Early Riders interview with Saswat Panigrahi

Waymo is closer than any other company to making fully autonomous vehicles a real product, even as the industry is facing increased scrutiny.

Americans are more afraid of riding in self-driving cars this year than last year, according to recent AAA surveys, and Uber temporarily halted all of its self-driving tests after one of its cars hit and killed a passenger in Arizona in March.

After that accident, Waymo’s CEO said that its own technology would have prevented the crash and reiterated that safety is the company’s top priority.

Panigrahi emphasizes that its early rider tests in Arizona have proven how much time driverless cars can save for people who usually commute.

“Once the excitement of being in the car wears off, people realize how taxing driving actually is,” he says. Parents have reported feeling like they could focus more fully on their childrens’ stories while riding together and one woman discovered a neighborhood park that she’d driven past for years but never noticed.

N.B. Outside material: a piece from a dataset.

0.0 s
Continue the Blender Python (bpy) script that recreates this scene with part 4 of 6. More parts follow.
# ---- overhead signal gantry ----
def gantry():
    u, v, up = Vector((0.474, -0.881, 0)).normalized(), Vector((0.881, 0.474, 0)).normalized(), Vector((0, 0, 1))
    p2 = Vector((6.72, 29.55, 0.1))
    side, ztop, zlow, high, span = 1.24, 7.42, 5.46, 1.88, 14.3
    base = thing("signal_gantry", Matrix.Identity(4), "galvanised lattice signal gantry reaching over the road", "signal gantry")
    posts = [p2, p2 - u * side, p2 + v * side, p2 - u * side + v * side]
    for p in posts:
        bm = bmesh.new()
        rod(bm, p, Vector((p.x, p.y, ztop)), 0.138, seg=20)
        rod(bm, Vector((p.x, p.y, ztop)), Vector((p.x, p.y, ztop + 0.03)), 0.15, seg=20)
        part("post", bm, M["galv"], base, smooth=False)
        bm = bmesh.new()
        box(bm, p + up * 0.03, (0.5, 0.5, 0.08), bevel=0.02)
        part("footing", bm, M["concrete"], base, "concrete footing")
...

But for ride-hailing services like Waymo’s, that time savings could come at the cost of a human driver’s job. In a Phoenix-specific Reddit thread about the service’s upcoming launch, many expressed hesitation about using it over Lyft or Uber, unless they saw a significant cost difference.

“I’m not going to take someone’s livelihood away and not save money,” one user wrote.

Besides Arizona, Waymo has also filed a permit for driverless testing in California.